Another move I was worried about was 8…Nh5, 9.Bg5 (after 9.Be3, the e5 pawn will fall if White castles 0-0) Qe8.  Here I wasn’t sure of this position, but 10.Nd5! puts the question to rest, as after NxBb6, this diagonal is no longer the threat that it was.

After 8…Re8, which she wondered if she should have played, and I had thought she would play (she just seemed to doubt herself, OTB), I noted that 9.Ng5 seemed to be a tactical refutation (it’s +1.1), and that even 9.Bg5 looked hard to fathom (it’s good for Black), Stockfish suggests that 9.0-0 d5, 10.Bb3 is actually much better (1.79), probably because all of the play (the pawn-chain, and pawn-breaks) favors White (Bg5 still looks nasty).

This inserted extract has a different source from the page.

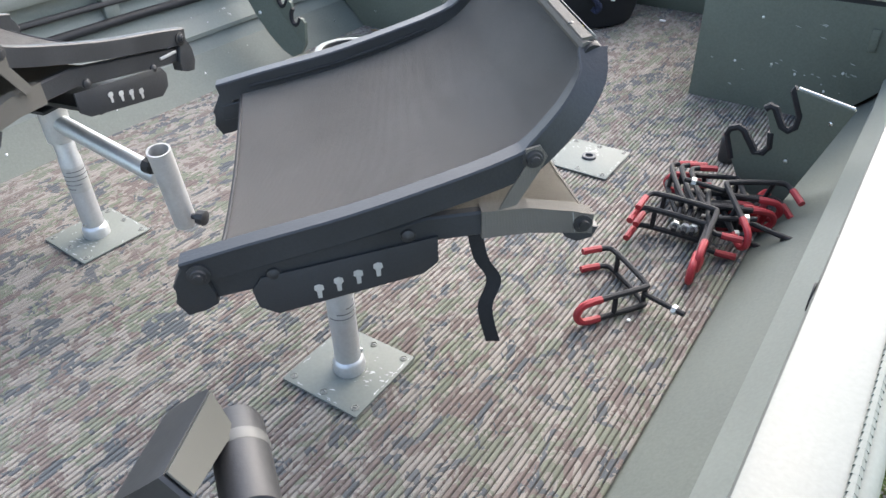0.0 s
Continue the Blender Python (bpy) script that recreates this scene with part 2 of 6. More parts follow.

Poor Tara had just played in a Bullet tournament the knight before, and I just knew that this would be the antidote of that, since you can see how in the King’s Gambit Accepted, you are often having to correctly analyze four or five different lines, not simply making a move; and the game, with one mis-step, can easily be over before move ten, as it was here.  The same thing happened on the clock as it did on Tuesday, once I got the winning position I was nearly able to play on the increment, and had 61 minutes at the end, versus Tuesday’s game where I had 60 minutes – you can’t blitz the opening, though.